The standard kilogram is not simply a number. It’s an object; a 130-year-old cylinder of platinum and iridium that weighs exactly one kilogram, has 40 replicas, and is stored in a vault just outside Paris.
But in the 1980’s, scientists found some discrepancy between the first standard kilogram and its clones. The original weighted about 50 micrograms less than the replicas, and for a long time researchers couldn’t figure out how to fix the problem.

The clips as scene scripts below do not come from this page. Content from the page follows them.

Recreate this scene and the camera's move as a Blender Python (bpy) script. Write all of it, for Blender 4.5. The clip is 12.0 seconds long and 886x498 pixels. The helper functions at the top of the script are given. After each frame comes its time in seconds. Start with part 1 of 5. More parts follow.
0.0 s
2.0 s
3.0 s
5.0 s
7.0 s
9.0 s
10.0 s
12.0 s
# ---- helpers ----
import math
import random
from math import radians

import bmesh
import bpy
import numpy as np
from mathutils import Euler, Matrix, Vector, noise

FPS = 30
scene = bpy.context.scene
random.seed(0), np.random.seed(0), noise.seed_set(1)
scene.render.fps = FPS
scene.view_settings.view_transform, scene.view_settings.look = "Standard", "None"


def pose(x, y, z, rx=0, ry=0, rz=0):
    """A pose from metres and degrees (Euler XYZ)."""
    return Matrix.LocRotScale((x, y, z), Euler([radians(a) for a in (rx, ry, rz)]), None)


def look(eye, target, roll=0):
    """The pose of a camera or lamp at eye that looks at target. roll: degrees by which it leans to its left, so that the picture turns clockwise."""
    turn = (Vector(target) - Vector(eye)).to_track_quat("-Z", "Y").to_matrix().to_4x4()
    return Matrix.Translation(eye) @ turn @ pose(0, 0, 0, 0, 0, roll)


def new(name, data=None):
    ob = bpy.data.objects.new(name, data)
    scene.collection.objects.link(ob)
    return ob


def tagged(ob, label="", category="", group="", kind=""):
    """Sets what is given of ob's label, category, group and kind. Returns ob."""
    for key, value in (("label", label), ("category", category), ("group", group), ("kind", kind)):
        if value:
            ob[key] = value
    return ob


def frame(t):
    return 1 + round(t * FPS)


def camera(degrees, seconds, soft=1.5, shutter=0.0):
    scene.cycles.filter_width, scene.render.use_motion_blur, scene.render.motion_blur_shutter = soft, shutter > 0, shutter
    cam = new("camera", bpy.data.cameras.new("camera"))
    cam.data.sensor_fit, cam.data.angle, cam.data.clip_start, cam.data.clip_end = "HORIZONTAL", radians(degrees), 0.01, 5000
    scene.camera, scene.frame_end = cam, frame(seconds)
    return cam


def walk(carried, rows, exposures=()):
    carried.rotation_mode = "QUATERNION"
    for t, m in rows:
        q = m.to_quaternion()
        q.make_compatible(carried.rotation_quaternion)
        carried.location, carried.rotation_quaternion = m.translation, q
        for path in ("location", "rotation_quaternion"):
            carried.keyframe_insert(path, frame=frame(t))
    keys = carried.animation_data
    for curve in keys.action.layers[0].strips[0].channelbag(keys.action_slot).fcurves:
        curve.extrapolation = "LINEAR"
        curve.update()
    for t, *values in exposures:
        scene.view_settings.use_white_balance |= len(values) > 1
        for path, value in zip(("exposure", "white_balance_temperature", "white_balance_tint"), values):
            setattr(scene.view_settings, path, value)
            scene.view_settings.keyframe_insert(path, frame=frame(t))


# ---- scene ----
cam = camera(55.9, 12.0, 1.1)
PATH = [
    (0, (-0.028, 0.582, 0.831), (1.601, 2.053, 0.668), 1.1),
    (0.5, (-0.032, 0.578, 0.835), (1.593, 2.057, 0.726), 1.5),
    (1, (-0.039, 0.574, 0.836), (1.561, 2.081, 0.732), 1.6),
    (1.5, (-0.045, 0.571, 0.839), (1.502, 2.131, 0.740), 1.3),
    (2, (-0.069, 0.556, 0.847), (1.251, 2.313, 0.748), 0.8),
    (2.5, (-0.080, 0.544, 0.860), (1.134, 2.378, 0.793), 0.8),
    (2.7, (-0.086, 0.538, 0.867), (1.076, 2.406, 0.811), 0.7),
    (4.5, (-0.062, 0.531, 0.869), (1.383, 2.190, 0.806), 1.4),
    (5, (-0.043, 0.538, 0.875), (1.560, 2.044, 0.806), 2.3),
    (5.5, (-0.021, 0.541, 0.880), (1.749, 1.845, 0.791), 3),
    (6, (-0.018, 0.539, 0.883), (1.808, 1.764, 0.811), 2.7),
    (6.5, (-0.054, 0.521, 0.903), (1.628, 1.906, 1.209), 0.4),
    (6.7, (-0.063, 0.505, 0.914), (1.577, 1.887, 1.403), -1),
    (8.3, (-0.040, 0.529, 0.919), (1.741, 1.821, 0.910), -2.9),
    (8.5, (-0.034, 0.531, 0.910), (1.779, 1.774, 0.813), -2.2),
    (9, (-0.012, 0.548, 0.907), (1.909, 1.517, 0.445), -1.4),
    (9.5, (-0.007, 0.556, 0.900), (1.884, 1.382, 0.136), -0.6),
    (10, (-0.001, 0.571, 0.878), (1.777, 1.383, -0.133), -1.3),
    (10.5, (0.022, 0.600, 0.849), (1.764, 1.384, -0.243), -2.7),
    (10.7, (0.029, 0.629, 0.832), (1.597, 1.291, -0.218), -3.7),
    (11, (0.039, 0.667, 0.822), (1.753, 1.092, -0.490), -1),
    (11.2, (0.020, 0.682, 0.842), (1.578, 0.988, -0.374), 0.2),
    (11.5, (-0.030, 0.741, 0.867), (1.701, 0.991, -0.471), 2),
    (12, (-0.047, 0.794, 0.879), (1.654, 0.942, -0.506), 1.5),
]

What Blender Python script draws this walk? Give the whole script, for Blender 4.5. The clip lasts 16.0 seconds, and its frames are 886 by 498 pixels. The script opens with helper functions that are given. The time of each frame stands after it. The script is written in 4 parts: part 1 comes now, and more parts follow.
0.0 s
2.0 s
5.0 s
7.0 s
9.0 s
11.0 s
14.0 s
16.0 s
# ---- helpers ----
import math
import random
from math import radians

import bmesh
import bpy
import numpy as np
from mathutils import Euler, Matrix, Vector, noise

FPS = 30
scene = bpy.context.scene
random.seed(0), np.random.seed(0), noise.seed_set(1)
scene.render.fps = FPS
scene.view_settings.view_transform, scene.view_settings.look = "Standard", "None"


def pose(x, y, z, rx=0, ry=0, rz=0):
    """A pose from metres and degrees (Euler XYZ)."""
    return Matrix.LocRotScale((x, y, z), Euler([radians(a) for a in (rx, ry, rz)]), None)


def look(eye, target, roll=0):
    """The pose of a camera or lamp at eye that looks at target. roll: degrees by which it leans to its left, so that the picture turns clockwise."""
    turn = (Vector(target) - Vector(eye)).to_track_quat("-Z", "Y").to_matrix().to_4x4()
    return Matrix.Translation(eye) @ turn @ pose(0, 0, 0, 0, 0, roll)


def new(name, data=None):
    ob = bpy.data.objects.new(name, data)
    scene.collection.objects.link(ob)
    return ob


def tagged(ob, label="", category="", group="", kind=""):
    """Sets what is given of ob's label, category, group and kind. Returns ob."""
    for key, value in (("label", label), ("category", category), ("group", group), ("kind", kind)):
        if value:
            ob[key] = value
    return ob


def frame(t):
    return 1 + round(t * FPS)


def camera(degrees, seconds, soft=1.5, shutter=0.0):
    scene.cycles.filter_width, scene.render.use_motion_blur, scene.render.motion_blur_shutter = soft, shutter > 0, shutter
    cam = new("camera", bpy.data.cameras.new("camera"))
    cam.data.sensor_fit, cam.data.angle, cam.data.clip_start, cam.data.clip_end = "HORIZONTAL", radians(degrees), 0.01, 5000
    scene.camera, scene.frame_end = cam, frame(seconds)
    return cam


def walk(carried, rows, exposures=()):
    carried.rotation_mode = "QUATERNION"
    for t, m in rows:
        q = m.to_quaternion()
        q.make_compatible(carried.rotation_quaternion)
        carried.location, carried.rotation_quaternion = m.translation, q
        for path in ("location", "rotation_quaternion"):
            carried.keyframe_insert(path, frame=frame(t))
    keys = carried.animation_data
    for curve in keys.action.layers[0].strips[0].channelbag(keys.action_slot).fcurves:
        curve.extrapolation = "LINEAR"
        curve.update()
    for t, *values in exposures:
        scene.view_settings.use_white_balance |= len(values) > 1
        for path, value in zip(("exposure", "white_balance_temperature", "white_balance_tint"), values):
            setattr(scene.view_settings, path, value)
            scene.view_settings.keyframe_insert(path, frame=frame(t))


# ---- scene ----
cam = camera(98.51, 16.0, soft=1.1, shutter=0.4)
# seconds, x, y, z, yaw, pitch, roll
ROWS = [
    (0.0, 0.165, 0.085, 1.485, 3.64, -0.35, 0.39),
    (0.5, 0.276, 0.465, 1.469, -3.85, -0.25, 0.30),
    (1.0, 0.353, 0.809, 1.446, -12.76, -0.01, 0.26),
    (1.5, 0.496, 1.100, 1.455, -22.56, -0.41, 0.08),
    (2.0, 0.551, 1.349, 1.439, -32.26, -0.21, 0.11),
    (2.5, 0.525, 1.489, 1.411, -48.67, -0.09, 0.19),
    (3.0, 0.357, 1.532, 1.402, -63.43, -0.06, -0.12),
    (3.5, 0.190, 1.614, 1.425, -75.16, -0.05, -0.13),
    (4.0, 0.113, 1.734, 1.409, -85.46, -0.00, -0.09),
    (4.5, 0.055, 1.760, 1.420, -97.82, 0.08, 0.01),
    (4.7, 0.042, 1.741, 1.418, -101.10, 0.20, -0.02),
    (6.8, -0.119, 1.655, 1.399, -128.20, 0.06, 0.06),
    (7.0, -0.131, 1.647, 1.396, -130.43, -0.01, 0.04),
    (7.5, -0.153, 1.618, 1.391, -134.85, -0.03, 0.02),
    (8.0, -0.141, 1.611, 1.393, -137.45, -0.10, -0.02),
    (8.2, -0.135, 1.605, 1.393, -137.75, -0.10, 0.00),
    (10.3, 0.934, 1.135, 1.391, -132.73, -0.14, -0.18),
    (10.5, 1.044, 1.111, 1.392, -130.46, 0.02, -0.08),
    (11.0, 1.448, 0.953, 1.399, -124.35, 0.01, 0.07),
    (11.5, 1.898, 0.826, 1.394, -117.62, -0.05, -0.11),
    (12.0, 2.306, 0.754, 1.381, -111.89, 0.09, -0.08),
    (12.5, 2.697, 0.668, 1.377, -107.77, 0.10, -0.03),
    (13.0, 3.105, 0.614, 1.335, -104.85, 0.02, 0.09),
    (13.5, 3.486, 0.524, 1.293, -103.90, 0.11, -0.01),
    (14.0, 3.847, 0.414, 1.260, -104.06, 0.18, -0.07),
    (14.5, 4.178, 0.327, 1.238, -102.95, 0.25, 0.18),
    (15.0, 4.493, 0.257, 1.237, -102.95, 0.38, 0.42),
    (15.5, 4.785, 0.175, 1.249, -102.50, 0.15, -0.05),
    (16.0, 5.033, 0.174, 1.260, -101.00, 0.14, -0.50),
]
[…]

Researchers believe they’ve found the reason for the difference. The replicas are handled more frequently than the original, and dust, dirt and other contaminants are gathering on the kilograms’ surfaces, adding extra weight. It’s taken 20 years, but scientists finally think they have the proper cleaning regiment to solve the problem. Newcastle metrologist Peter Cumpson helped develop the system, which involves exposing the cylinders to UV rays and ozone, breaking up hydrocarbon particles stuck to the surface. Then the cylinder is rinsed in purified water to get rid of dust. The technique still hasn’t been used on the standard kilograms, but the equipment is being installed to start the process.
But even the new cleaning method isn’t long for this world. Researchers are working on introducing a natural constant to determine a kilogram, either Avogadro’s or Planck’s, and are crafting pure silicon spheres that adhere to those constants to represent the unit of weight. Sounds like a lot of math…we wish them luck with that.